» Exercise brief
Gather from the material every line that contains the string "with".

--- Data provided ---

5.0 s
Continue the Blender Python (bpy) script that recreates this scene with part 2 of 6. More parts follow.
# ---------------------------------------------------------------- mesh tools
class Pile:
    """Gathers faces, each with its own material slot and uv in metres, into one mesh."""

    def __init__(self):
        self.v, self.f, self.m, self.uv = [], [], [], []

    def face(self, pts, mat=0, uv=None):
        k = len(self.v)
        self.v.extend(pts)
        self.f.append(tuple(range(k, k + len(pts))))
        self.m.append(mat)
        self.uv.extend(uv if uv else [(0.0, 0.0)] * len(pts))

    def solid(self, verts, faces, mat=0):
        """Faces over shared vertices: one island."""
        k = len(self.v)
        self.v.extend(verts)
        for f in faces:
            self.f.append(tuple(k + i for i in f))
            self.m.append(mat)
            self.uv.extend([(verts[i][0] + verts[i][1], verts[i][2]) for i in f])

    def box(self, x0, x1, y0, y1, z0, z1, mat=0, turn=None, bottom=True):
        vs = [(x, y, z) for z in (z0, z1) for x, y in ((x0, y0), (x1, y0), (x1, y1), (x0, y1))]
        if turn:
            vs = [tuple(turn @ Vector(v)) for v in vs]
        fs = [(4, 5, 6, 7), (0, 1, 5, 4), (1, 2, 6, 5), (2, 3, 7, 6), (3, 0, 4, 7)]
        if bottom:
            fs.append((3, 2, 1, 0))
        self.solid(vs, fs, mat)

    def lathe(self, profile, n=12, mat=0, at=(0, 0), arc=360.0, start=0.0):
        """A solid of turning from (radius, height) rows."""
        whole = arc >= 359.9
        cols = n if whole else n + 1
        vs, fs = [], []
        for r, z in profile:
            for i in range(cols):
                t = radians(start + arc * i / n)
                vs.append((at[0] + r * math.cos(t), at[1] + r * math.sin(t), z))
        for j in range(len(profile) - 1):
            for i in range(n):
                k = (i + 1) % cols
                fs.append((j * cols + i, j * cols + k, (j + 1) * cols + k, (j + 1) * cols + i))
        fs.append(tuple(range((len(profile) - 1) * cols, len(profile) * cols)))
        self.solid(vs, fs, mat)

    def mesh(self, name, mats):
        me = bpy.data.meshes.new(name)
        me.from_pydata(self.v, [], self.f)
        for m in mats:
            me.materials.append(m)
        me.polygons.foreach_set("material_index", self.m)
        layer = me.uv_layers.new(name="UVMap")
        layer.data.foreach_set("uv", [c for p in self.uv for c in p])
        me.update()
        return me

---
--- Data provided ---

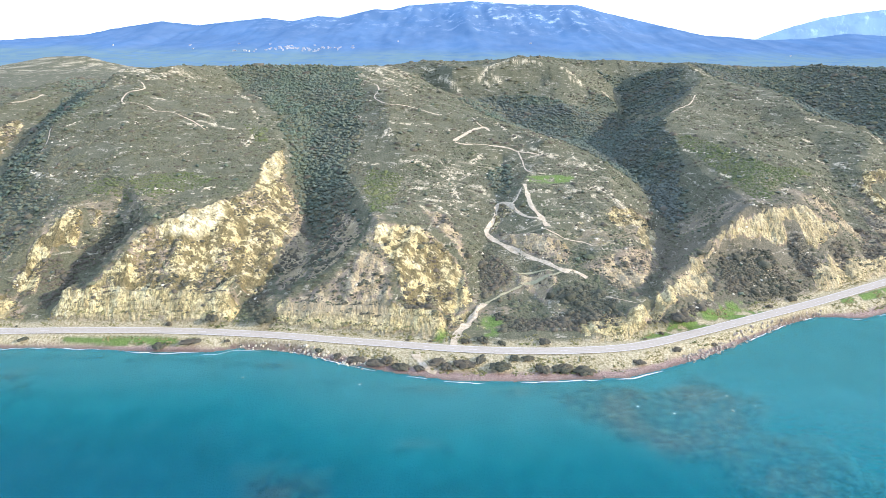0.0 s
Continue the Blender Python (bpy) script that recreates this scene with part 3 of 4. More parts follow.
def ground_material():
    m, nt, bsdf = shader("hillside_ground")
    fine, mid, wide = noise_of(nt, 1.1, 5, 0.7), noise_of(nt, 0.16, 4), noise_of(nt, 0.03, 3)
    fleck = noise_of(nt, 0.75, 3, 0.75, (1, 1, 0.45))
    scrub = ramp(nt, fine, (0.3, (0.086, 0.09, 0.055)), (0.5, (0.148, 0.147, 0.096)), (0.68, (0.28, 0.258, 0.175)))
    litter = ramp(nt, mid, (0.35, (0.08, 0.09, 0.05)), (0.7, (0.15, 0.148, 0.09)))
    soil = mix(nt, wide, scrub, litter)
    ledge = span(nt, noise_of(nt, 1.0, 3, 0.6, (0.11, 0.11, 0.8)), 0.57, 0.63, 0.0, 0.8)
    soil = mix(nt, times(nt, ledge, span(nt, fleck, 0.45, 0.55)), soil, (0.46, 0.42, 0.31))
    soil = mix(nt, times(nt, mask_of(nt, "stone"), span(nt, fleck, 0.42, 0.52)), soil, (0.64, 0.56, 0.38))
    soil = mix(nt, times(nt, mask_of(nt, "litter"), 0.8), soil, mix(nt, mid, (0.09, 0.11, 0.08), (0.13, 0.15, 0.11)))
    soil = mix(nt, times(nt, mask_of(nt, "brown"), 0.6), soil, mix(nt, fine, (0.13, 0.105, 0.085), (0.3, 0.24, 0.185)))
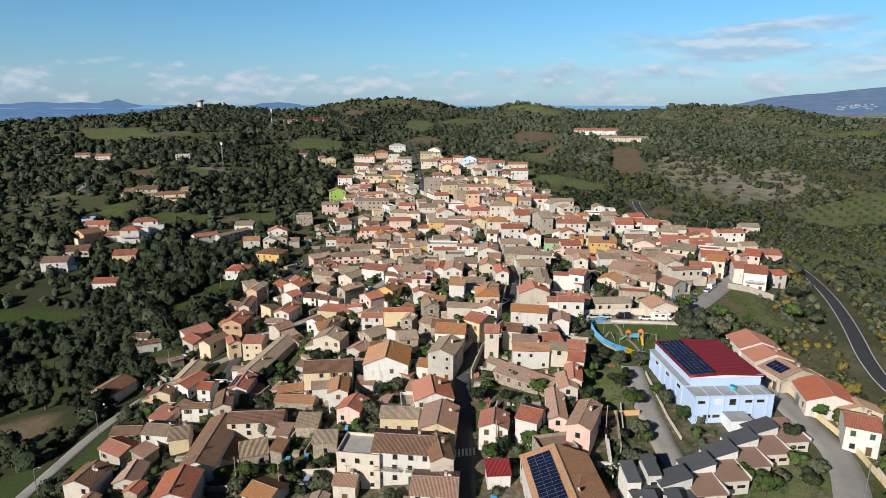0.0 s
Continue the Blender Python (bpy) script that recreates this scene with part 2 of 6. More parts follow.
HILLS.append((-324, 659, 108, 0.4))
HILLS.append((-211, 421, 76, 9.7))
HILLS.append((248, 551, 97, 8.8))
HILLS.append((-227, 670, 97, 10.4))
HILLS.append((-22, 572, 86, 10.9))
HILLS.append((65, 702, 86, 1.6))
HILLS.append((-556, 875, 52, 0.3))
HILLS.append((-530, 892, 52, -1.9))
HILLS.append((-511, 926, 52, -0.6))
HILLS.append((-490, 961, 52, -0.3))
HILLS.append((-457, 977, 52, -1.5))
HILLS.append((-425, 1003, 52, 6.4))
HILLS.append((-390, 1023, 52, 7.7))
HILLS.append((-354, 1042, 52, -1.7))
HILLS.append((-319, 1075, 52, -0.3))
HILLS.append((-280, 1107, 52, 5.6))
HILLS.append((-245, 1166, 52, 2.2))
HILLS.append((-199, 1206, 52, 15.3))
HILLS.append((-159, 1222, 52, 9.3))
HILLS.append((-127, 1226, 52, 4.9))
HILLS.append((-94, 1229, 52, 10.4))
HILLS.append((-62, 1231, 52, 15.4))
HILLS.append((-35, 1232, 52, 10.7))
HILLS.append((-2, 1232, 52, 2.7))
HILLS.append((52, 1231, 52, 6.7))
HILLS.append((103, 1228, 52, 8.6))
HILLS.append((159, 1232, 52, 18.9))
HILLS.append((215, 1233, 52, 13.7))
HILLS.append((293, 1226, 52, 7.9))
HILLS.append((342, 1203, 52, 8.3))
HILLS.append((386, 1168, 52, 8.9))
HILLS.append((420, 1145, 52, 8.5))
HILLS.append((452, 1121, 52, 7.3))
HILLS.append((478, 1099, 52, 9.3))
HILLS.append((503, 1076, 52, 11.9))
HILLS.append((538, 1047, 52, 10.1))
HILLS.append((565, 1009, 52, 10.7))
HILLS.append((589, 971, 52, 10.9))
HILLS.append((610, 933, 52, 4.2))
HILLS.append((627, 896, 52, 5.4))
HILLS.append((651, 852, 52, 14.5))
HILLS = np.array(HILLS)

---

» Correct answer
Continue the Blender Python (bpy) script that recreates this scene with part 2 of 6. More parts follow.
    """Gathers faces, each with its own material slot and uv in metres, into one mesh."""
Continue the Blender Python (bpy) script that recreates this scene with part 3 of 4. More parts follow.
Continue the Blender Python (bpy) script that recreates this scene with part 2 of 6. More parts follow.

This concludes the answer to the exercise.